Stored records:
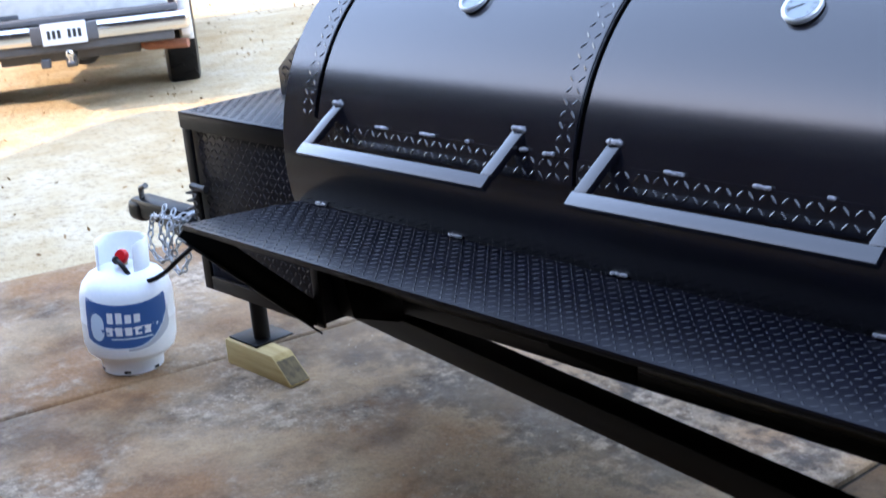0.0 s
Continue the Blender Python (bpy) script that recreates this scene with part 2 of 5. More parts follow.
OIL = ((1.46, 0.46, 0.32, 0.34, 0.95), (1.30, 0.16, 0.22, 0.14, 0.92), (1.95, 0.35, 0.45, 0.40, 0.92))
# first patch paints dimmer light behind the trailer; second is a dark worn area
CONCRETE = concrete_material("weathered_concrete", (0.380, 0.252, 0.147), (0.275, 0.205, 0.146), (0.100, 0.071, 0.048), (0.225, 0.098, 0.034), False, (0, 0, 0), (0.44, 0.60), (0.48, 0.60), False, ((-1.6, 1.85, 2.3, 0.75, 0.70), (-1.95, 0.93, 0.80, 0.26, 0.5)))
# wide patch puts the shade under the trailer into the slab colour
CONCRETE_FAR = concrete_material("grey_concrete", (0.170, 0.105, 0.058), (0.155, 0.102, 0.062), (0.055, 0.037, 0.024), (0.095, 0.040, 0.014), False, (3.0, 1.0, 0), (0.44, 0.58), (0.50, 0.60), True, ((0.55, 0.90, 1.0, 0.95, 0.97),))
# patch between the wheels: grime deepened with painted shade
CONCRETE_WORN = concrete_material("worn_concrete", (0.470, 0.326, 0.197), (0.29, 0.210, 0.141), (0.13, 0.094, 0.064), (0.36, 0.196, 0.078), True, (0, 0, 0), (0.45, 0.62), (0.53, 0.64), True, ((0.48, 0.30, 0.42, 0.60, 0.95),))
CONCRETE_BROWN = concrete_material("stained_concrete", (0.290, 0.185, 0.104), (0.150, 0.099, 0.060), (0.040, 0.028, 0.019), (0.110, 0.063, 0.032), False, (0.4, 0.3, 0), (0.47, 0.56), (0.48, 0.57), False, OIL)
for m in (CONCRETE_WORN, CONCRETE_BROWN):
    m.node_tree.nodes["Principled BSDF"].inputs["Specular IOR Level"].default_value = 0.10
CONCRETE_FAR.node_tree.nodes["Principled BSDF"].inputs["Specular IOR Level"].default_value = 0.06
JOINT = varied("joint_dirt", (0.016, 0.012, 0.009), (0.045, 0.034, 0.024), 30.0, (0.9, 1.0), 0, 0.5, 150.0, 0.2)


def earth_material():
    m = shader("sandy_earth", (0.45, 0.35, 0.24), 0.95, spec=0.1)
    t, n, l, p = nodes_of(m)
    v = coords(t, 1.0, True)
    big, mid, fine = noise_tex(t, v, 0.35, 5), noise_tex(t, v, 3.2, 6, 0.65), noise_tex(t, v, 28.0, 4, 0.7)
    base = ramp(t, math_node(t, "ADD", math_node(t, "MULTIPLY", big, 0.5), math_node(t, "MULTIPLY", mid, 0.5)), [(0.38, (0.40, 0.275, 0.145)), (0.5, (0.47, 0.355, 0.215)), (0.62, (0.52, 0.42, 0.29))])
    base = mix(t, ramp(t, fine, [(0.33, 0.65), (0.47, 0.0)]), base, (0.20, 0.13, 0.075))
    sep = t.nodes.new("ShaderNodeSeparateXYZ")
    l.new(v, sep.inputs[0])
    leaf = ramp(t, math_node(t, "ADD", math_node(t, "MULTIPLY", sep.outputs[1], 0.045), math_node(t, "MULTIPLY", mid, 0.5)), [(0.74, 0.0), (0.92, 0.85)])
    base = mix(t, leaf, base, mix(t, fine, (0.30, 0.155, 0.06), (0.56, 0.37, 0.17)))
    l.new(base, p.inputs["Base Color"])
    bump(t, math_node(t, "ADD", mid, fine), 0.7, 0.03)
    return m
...
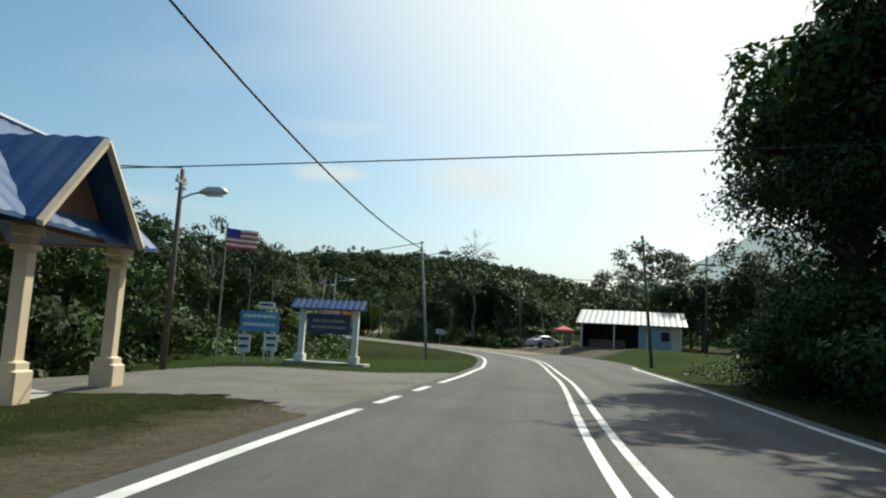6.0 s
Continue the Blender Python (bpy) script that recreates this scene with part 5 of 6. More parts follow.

What to produce:
Find every line in the records above that contains the word "scene", and copy each one.

Result for this task:
Continue the Blender Python (bpy) script that recreates this scene with part 2 of 5. More parts follow.
Continue the Blender Python (bpy) script that recreates this scene with part 5 of 6. More parts follow.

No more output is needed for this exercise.